--- WHAT TO PRODUCE ---
Copy down every line where the string "part" shows up.

◆ ◆ ◆ ◆ ◆

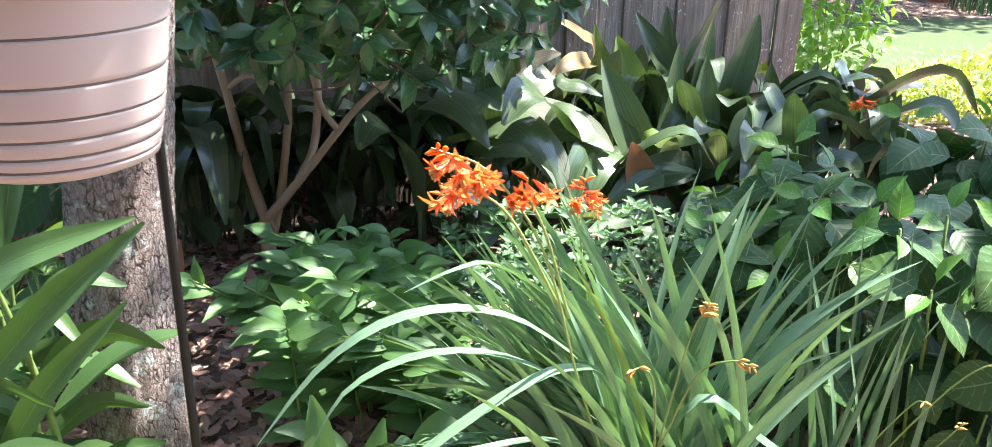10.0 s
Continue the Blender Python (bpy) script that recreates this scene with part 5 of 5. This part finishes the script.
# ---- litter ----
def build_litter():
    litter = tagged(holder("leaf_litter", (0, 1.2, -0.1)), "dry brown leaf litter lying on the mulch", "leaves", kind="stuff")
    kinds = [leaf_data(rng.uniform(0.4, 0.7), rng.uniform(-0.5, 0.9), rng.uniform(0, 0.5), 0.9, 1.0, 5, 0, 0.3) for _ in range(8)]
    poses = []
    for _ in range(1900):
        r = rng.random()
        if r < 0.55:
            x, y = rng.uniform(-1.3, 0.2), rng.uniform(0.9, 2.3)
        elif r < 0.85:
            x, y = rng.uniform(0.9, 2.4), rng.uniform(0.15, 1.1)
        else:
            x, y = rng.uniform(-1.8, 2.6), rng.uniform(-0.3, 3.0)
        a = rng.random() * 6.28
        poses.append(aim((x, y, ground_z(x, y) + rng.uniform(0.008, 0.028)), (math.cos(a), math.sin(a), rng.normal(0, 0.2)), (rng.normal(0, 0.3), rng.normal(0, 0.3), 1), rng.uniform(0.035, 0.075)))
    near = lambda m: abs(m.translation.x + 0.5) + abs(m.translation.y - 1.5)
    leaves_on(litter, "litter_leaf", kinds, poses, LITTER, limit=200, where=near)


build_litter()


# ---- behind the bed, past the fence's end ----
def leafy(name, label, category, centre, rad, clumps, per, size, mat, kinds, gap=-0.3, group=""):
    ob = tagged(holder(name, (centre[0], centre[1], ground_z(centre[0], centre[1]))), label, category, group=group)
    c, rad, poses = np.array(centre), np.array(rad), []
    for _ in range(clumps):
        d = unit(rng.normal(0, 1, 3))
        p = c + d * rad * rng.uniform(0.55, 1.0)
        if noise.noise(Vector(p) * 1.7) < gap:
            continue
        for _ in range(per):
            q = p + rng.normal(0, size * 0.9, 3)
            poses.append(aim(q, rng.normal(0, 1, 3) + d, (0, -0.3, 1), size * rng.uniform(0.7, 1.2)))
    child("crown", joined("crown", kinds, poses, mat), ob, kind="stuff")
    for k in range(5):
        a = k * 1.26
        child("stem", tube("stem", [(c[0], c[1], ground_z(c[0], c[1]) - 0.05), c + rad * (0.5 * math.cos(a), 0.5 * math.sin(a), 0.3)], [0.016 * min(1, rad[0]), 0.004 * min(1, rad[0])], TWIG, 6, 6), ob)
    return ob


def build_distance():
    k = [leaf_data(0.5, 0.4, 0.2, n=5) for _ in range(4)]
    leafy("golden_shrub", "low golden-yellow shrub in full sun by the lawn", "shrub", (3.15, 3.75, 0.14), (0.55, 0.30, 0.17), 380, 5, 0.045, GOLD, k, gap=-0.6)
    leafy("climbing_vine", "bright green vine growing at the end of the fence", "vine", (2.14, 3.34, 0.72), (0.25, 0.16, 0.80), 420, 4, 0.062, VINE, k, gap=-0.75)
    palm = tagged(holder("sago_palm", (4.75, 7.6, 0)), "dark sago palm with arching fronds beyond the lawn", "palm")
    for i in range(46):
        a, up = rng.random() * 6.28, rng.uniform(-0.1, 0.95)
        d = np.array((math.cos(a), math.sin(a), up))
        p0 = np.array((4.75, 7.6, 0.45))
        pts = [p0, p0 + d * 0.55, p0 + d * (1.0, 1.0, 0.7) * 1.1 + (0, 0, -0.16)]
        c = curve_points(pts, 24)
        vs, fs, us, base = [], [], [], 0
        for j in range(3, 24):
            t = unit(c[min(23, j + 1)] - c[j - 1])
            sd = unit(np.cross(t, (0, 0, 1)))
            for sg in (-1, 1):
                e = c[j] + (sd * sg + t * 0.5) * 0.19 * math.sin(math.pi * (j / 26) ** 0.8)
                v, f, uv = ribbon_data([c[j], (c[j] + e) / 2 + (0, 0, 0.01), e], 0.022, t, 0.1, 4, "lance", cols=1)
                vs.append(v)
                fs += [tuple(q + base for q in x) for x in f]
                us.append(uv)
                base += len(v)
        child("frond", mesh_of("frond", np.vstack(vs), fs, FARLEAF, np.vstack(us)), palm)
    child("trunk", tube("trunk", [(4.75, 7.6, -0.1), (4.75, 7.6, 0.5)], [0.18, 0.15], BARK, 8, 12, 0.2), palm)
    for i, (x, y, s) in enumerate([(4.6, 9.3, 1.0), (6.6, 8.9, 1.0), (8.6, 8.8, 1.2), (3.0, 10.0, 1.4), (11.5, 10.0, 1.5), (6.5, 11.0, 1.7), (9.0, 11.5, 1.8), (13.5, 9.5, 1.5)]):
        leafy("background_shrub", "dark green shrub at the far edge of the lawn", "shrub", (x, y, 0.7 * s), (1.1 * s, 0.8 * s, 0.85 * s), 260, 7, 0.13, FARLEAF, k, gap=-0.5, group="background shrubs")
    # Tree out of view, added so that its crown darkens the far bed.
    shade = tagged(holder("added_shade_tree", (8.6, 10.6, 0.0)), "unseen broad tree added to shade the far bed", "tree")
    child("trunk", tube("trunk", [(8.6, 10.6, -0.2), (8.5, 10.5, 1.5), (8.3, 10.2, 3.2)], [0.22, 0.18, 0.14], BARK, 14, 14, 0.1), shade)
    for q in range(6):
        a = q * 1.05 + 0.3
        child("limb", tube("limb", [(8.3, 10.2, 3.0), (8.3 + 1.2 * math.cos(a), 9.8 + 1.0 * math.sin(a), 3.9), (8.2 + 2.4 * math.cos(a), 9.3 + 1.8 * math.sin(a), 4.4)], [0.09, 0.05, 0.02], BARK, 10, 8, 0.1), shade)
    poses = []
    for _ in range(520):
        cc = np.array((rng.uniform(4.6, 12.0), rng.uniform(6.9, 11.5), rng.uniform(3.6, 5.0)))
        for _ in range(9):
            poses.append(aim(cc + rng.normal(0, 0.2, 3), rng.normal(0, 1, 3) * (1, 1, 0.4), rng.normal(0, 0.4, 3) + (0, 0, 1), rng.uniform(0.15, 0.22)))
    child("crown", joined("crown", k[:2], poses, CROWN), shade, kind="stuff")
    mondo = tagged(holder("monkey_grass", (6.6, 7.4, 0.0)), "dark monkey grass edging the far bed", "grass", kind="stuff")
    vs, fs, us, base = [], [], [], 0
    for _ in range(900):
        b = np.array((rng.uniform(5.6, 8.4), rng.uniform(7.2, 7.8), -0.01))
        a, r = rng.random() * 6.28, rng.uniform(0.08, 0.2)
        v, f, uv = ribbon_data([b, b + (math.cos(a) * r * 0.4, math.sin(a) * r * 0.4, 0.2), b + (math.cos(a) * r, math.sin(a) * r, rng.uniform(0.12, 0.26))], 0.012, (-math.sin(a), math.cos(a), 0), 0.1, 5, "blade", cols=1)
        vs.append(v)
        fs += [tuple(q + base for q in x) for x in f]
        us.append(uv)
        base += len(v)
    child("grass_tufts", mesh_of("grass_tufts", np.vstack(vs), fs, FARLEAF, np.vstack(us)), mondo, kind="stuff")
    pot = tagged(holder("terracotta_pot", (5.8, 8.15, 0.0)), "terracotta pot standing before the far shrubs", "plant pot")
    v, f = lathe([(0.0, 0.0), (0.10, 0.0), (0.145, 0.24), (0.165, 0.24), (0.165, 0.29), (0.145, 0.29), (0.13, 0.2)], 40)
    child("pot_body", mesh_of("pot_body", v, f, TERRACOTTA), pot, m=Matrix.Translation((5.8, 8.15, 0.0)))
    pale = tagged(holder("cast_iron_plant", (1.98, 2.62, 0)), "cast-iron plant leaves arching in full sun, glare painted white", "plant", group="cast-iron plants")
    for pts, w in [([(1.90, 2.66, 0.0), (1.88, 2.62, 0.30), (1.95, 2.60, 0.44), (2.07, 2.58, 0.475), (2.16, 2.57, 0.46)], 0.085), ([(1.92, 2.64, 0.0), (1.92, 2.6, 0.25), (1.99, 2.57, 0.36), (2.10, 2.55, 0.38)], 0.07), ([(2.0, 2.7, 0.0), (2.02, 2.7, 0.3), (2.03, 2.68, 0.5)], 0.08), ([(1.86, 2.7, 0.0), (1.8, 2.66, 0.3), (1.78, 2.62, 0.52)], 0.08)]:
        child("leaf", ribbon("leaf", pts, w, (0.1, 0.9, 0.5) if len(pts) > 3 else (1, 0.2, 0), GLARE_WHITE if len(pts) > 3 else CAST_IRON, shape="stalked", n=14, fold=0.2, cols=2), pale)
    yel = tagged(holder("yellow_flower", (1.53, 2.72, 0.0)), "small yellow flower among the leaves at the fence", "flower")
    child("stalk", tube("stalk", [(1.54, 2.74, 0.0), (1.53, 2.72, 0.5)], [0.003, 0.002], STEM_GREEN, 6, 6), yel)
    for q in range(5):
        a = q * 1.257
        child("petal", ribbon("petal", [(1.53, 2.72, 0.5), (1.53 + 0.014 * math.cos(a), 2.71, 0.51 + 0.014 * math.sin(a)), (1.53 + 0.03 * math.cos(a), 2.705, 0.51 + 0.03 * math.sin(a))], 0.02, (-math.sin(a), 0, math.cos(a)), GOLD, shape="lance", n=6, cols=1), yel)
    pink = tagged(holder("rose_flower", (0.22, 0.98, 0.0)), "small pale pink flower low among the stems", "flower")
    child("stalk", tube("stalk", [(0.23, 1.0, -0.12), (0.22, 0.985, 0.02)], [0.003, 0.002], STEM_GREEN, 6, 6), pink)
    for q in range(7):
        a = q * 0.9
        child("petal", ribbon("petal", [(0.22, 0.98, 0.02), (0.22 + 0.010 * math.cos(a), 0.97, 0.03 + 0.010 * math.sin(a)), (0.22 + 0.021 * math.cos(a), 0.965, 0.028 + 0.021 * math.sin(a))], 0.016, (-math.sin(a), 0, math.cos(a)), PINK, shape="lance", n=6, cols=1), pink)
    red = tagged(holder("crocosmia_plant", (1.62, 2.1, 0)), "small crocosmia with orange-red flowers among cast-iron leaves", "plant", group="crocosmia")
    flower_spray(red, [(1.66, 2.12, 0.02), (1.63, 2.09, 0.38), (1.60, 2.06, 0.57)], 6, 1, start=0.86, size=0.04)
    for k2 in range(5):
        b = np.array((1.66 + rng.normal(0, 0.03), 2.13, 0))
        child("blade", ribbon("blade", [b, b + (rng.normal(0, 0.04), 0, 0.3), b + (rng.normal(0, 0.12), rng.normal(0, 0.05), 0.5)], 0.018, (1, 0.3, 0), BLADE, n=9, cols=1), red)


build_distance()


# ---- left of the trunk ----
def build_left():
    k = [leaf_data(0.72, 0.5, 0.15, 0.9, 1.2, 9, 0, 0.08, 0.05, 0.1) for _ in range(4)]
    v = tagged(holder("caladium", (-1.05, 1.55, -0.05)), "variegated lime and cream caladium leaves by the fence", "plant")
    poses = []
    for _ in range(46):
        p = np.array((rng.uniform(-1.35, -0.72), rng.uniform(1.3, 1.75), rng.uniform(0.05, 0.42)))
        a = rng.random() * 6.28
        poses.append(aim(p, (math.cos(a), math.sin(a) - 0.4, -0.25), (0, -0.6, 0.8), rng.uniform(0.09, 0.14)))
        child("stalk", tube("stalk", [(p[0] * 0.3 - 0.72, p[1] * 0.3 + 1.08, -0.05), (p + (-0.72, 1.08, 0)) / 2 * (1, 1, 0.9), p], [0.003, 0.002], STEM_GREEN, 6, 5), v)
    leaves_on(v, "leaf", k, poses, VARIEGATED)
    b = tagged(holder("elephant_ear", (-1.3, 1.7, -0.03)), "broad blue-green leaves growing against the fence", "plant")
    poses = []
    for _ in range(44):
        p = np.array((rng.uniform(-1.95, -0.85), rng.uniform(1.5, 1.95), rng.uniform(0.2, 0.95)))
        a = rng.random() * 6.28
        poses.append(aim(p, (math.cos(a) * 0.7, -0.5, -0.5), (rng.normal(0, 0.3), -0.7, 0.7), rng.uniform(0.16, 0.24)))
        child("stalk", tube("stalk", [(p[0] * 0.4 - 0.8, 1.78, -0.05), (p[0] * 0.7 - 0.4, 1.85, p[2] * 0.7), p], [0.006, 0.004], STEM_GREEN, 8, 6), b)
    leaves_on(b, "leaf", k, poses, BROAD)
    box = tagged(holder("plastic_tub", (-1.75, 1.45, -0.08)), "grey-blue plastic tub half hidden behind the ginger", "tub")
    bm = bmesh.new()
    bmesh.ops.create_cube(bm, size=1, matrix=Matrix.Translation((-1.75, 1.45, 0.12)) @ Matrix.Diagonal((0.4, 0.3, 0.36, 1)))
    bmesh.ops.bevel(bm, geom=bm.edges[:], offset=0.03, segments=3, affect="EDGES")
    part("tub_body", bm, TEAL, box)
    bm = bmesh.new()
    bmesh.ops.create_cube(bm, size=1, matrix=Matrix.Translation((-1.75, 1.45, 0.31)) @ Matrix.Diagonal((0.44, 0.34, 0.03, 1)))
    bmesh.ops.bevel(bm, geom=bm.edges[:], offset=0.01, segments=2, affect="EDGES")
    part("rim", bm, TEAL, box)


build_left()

◆ ◆ ◆ ◆ ◆

--- WRITTEN ANSWER ---
Continue the Blender Python (bpy) script that recreates this scene with part 5 of 5. This part finishes the script.
    part("tub_body", bm, TEAL, box)
    part("rim", bm, TEAL, box)